Home away from home
Published 8:02 pm Saturday, August 13, 2016
Owning property in a college town can have its perks.
One benefit can be is there is always a place to lay your head after the big game.
Vicksburg residents Bobby and Laura Fleming have been Bulldog fans since before they were born, she said, and after her husband retired, the couple bought a home in Starkville.
“When he (Bobby) retired he wanted to buy a motor home. I told him I understand that you like to travel, but what you will want to do most of the time is drive from here to Starkville and have a place to stay when we get there,” Fleming said.
“He just laughed, and so some friends of ours offered to let us spend the weekend with them and see the neighborhood where they were living in Starkville.”
Fleming said she and her husband fell in love with the area and shortly afterwards contracted to have a house built across the street.
They have now owned their second home for 13 years and seven families in their Starkville neighborhood are either from Vicksburg or have Vicksburg ties.
In addition to avoiding the increased hotel rates during sporting events — and that is if you could even find a room —Fleming said owning their own home in Starkville has served as meeting place for family.
“My son’s wife has family around Starkville and Columbus and Louisville and they can drop in and spend the night if necessary and then Nashville is where my youngest daughter is and it is a much quicker trip for her to come to Starkville and meet us there than it is for her to drive from Nashville to Vicksburg.”
While spending time with family is treasured, Fleming said the home in Starkville is her get-a-way.
“Like people go to the mountains or the beach, this is like my retreat. You can go there and relax and kind of forget things that are going on,” she said.
Hunter and Sallie Fordice have owned a home in Oxford for the past four years, and like Fleming, their home has functioned as a central location for her children.
“With four kids and not knowing where they would all land, and having a third child at Ole Miss, it seemed like a good time for us to have a place where our now adult children could come back to and watch the games,” Sallie Fordice said.
“And for Hunter and I, it would allow our family a wonderful rendezvous for our family since one of our daughters lives in Nashville.”
A second daughter will be moving to Nashville in the near future, Fordice said, solidifying there decision of buying a home at a halfway point.

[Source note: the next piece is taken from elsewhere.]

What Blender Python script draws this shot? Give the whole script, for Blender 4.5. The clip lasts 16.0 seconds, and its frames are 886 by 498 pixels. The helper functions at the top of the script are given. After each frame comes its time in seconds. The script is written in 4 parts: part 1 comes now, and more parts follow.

As season ticket holders, Tom and Susan Kendall have made sure that after the Bulldogs have finished a game, they will not have to head back to Vicksburg.
“We never stayed in a hotel,” Susan Kendall said, “and that is really why we saved up enough to get a place.”
Although Kendall said she allows her oldest daughter, who is a student at MSU to use their home for studying at times, it was not purchased to be her living quarters.
“Having the home is mostly about us and just the ease that it puts on us,” Kendall said, “And, we can take the dog.”